━━━ MATERIAL SHOWN ━━━

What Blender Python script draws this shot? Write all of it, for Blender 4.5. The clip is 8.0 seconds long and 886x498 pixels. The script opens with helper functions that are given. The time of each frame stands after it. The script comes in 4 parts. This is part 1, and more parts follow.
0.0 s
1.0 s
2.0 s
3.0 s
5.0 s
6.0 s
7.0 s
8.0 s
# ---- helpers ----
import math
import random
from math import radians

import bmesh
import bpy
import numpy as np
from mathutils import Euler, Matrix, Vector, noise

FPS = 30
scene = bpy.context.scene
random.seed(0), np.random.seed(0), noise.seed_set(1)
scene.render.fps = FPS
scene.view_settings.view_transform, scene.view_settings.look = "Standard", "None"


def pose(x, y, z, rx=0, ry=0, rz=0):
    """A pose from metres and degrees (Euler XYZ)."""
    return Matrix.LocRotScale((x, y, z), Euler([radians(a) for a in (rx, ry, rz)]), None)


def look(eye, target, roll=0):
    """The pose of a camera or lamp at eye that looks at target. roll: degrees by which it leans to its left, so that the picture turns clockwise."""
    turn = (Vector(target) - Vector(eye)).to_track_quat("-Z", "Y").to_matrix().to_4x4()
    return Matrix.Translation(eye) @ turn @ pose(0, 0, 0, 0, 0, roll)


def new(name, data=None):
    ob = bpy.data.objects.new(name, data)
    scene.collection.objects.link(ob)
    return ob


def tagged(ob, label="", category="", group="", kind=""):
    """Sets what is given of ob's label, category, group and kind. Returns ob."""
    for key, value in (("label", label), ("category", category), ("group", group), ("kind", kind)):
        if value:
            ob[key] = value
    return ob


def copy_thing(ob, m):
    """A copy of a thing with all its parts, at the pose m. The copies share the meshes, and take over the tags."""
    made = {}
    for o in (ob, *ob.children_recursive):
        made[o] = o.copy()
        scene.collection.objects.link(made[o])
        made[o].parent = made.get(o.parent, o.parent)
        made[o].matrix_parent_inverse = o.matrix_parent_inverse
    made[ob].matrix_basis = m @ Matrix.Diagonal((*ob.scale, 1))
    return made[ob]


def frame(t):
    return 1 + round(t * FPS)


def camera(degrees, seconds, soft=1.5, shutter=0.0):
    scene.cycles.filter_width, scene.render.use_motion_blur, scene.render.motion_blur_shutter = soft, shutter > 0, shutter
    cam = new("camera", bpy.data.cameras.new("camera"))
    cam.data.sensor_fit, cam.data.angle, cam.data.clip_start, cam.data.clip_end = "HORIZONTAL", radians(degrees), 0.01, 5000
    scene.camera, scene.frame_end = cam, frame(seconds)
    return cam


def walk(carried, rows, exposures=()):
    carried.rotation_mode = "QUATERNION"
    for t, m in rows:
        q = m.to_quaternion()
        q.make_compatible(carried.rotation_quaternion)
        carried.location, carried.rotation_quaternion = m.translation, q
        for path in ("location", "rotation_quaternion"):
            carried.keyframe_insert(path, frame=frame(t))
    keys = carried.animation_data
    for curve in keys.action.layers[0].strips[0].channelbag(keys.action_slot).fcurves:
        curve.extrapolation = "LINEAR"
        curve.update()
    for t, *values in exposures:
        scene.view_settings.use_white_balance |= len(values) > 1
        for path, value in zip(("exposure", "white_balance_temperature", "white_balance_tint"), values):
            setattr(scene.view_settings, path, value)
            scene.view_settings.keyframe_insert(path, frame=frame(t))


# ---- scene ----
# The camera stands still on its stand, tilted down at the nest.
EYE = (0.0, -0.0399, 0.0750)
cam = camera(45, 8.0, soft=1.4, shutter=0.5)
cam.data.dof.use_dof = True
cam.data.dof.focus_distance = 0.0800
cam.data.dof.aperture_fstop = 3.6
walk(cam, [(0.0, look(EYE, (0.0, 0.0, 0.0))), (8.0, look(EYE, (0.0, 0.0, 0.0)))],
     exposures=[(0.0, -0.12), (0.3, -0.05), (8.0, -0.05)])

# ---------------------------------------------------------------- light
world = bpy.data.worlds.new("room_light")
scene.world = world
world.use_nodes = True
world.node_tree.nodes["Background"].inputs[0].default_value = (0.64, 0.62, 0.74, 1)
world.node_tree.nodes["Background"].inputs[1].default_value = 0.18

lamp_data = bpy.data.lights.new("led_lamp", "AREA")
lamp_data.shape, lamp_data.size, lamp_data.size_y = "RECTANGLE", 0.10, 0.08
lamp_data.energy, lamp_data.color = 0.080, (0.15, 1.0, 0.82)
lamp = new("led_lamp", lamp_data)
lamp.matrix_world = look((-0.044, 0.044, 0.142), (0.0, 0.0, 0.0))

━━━
━━━ MATERIAL SHOWN ━━━

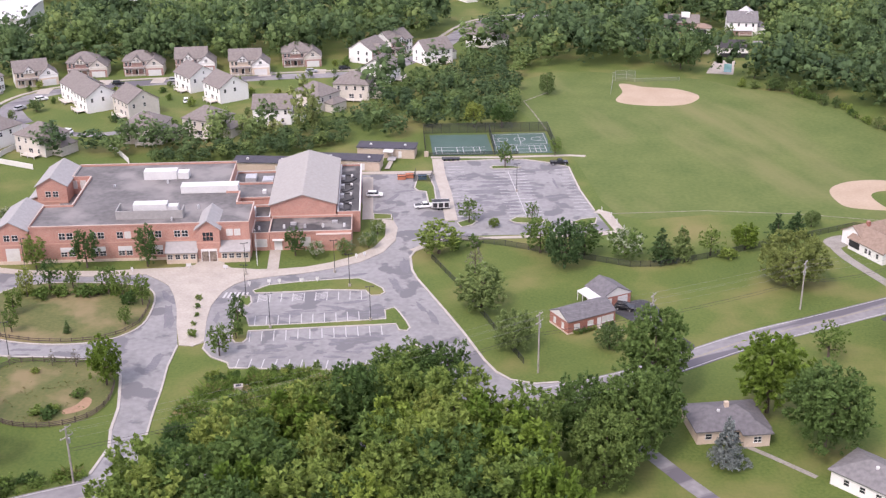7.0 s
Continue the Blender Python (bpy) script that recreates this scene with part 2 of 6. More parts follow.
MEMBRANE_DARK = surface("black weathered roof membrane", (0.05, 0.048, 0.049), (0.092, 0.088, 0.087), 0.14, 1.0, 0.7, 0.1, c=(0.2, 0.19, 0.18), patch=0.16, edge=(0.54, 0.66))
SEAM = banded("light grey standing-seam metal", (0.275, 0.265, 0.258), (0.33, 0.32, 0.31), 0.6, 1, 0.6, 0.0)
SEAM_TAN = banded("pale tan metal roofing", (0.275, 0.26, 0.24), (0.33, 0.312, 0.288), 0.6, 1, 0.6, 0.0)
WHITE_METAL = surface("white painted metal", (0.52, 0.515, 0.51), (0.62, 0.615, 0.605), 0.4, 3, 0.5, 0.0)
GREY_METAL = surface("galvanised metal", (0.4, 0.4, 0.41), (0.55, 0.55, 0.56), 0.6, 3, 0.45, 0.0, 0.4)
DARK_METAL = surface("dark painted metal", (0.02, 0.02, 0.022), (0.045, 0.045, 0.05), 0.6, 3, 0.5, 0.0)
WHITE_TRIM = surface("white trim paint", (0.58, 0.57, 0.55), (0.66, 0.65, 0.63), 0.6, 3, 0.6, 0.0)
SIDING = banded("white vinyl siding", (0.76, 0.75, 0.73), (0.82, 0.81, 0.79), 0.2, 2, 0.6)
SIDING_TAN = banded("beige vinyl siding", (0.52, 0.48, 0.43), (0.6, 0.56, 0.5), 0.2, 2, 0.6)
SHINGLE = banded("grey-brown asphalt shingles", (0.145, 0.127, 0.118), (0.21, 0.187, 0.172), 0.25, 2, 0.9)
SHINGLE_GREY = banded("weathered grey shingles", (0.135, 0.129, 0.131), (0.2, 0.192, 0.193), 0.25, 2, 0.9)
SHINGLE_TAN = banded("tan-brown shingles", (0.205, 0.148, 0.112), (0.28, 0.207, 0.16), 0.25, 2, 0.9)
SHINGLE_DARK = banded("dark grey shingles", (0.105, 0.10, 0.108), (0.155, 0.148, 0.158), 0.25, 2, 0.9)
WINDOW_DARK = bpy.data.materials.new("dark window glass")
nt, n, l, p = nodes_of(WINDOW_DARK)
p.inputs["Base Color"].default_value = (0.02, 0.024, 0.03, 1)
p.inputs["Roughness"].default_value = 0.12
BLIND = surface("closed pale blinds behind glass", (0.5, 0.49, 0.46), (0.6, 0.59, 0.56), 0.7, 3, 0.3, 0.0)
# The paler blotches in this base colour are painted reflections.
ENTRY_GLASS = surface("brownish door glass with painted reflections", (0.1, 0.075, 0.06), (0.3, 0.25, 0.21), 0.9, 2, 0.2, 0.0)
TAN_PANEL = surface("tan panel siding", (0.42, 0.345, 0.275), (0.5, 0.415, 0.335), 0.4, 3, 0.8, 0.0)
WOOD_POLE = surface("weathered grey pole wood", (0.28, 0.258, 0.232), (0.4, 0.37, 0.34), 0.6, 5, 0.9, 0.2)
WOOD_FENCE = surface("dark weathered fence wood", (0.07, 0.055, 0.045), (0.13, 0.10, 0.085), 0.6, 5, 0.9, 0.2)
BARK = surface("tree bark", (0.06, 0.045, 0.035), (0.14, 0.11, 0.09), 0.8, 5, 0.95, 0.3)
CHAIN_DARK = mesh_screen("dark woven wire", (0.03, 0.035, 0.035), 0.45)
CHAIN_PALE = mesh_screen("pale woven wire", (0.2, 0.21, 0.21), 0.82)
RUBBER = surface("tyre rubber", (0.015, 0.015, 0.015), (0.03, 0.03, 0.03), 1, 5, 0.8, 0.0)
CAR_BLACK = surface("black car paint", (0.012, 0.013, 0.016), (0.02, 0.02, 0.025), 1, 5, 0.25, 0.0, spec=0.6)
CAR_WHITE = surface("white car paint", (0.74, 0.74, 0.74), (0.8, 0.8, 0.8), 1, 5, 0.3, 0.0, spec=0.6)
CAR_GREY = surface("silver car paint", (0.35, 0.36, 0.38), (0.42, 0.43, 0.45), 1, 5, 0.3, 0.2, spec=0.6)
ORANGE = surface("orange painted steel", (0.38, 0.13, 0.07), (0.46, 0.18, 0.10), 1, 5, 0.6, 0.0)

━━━

TASK TO CARRY OUT: Write out only the lines that run from the line containing "What Blender Python" through the line containing "made[o].matrix_parent_inverse = o.matrix_parent_inverse", both included, exactly as they appear above.

OUTPUT FOR THIS EXERCISE:
What Blender Python script draws this shot? Write all of it, for Blender 4.5. The clip is 8.0 seconds long and 886x498 pixels. The script opens with helper functions that are given. The time of each frame stands after it. The script comes in 4 parts. This is part 1, and more parts follow.
0.0 s
1.0 s
2.0 s
3.0 s
5.0 s
6.0 s
7.0 s
8.0 s
# ---- helpers ----
import math
import random
from math import radians

import bmesh
import bpy
import numpy as np
from mathutils import Euler, Matrix, Vector, noise

FPS = 30
scene = bpy.context.scene
random.seed(0), np.random.seed(0), noise.seed_set(1)
scene.render.fps = FPS
scene.view_settings.view_transform, scene.view_settings.look = "Standard", "None"


def pose(x, y, z, rx=0, ry=0, rz=0):
    """A pose from metres and degrees (Euler XYZ)."""
    return Matrix.LocRotScale((x, y, z), Euler([radians(a) for a in (rx, ry, rz)]), None)


def look(eye, target, roll=0):
    """The pose of a camera or lamp at eye that looks at target. roll: degrees by which it leans to its left, so that the picture turns clockwise."""
    turn = (Vector(target) - Vector(eye)).to_track_quat("-Z", "Y").to_matrix().to_4x4()
    return Matrix.Translation(eye) @ turn @ pose(0, 0, 0, 0, 0, roll)


def new(name, data=None):
    ob = bpy.data.objects.new(name, data)
    scene.collection.objects.link(ob)
    return ob


def tagged(ob, label="", category="", group="", kind=""):
    """Sets what is given of ob's label, category, group and kind. Returns ob."""
    for key, value in (("label", label), ("category", category), ("group", group), ("kind", kind)):
        if value:
            ob[key] = value
    return ob


def copy_thing(ob, m):
    """A copy of a thing with all its parts, at the pose m. The copies share the meshes, and take over the tags."""
    made = {}
    for o in (ob, *ob.children_recursive):
        made[o] = o.copy()
        scene.collection.objects.link(made[o])
        made[o].parent = made.get(o.parent, o.parent)
        made[o].matrix_parent_inverse = o.matrix_parent_inverse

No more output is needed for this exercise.